Copyright 1995 ABC-CLIO. This review was taken from the ABC-CLIO Video Rating Guide for Libraries on CD-ROM, a 5-year compilation of over 8900 video titles and reviews, 1990-1994. For information regarding order VRGL CD-ROM, contact: ABC-CLIO, P.O. Box 1911, Santa Barbara, CA 93116-1911; 805-968-1911

This following text has been included in the UCB Media Resources Center Web site with the kind permission of the publishers.

If the People Will Lead

  • Rating: *****
  • Audience: High School to Adult
  • Price: Public performance: $95.00
  • Date: Copyright 1992. Released 1992.
  • Descriptors: Soviet Union - Politics and government. Journalism.
  • Production Information: Live action. Produced by Paul Bonesteel. Color. Also available in 3/4 inch, PAL, SECAM. Hi-fi. Includes Guide. English, Russian. Subtitled. 58 min.
  • Available from: The Video Project 5332 College Ave., Ste. 101 Oakland, CA 94618 (510) 655-9050, (800) 4-PLANET
  • Cataloging: 947.085 Soviet Union - Politics and government - 1985-1991||Glasnost|| Perestroika||Documentary films
  • Print Entry #: 4:1116
  • Reviewer: Judith Gray

    Perestroika and glasnost initiated many changes in the Soviet Union, not the least of which was encouragement of people to speak openly and critically of the government. If the People Will Lead explores the critical role of the media in encouraging the citizens to make their voices heard by government leaders.

    During the early years of perestroika, the government actually encouraged the media to use a more Western approach. Talk shows, interviews, letters to the editors, etc., became a popular part of the Soviet media. The young journalists and producers who spearheaded this movement enjoyed great popularity. Viewers reacted by becoming more openly critical of the old status quo. By the time that conservative elements within the government attempted to restore their power through an attempted coup, the people were confident enough to stage a successful resistance against the military. This video paints a strong picture of the role the media played in this portion of Soviet history.

    The opening and closing sequences use various cutting and overlay effects of video clips to create a strong emotional statement. Interviews, most of them with English-speaking Russians, always identify the person's name as well as job title. Subtitles, used when necessary, are clearly readable. The visuals of city and rural scenes were chosen for their emotional as well as educational impact. The male narrator ties the project together nicely. The entire program is very professionally done.

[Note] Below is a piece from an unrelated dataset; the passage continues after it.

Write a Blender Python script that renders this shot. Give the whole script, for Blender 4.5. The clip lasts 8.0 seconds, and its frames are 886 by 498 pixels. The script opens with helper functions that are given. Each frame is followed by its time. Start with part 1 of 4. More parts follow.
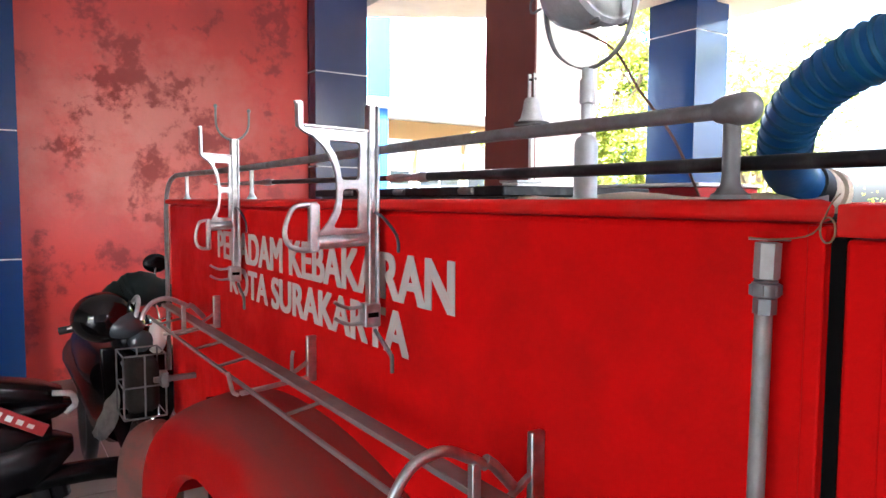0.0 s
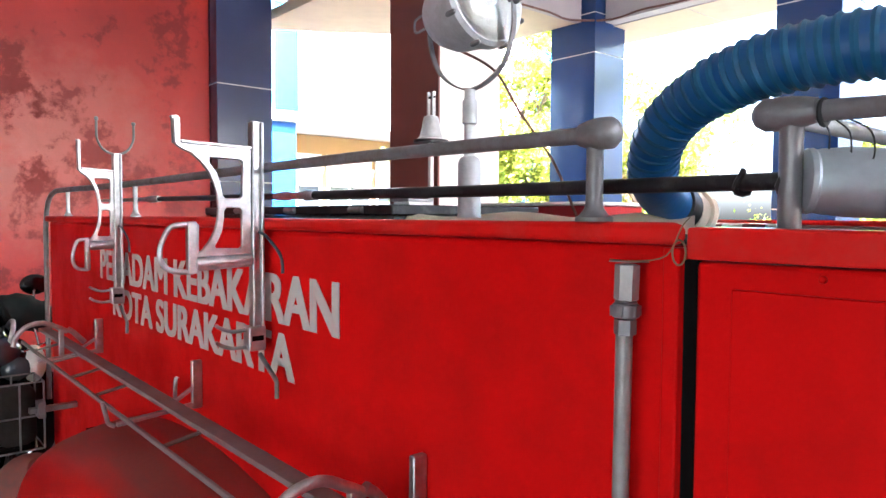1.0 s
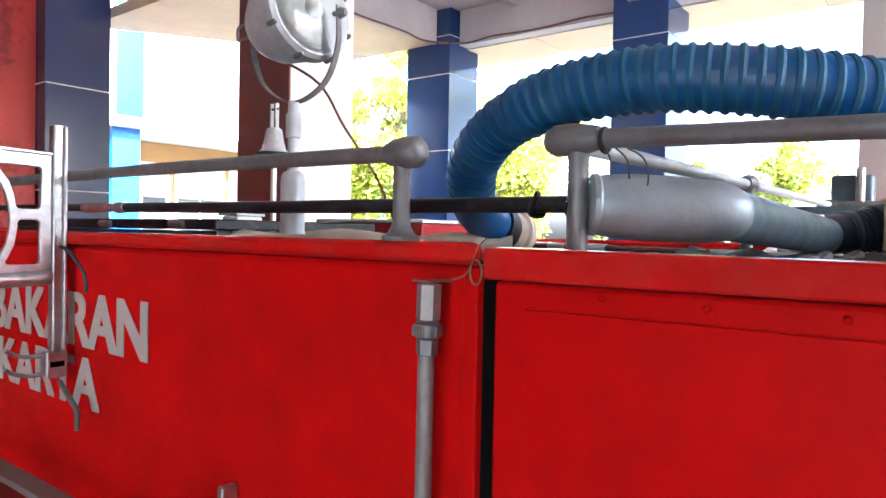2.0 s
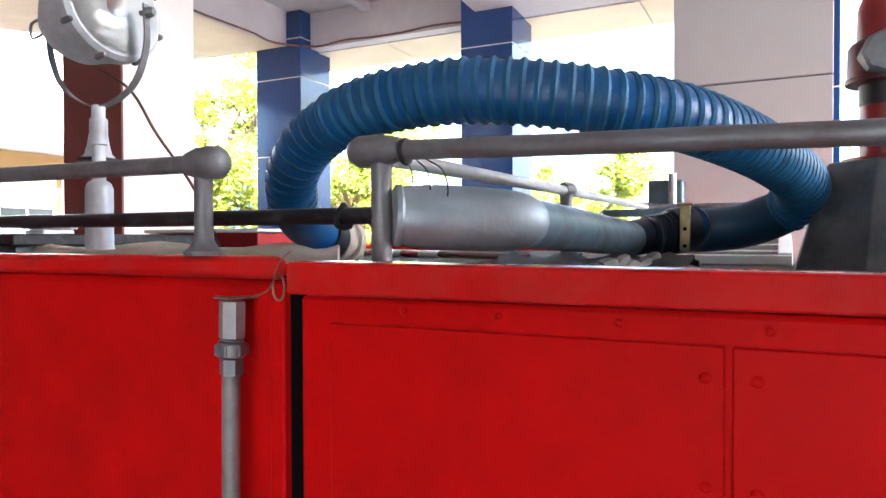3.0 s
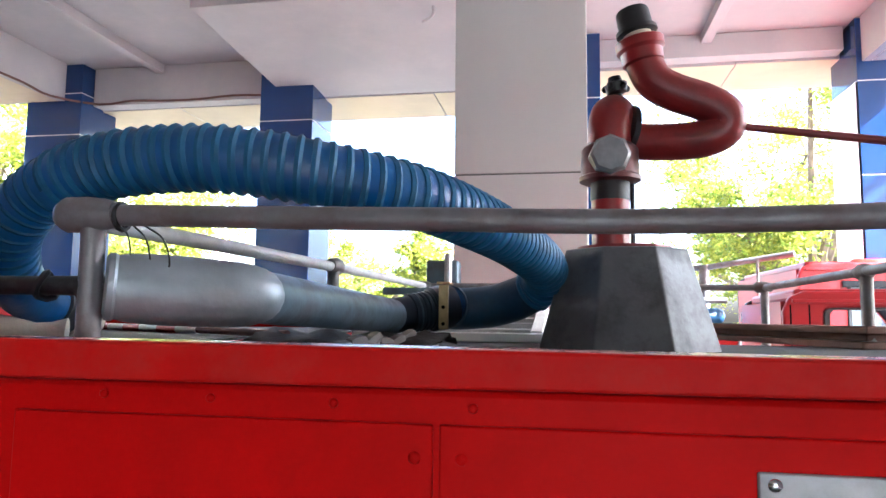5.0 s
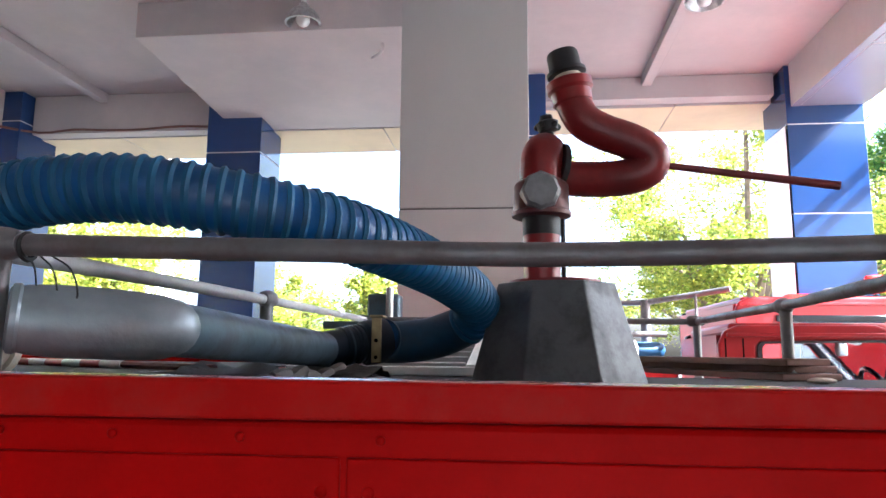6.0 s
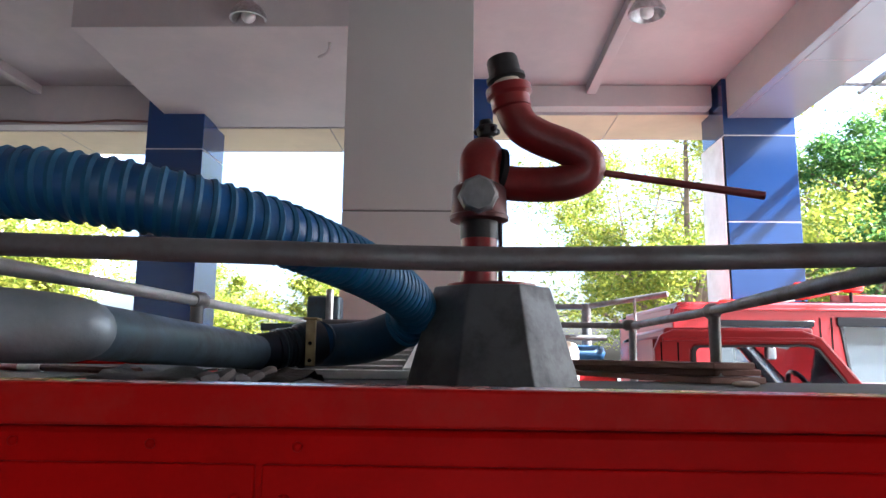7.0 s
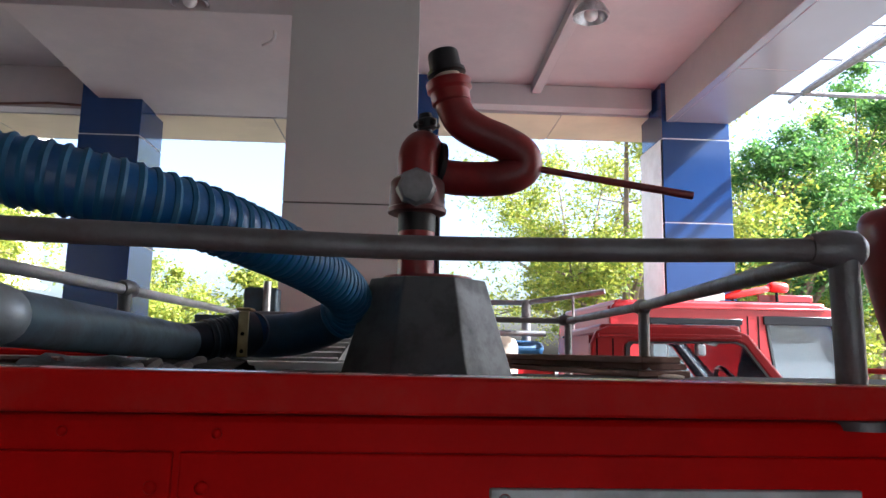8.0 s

    This video provides information on some of the changes in the former Soviet Union in the late 1980s that led to the current situation. Of special interest is the potential role of the media in changing any political and social situation. This program could be used as background for studying recent Russian history, and also as a stimulus in a variety of settings for discussing the role of the media. Highly recommended for high school and college libraries, as well as public libraries that support discussion groups.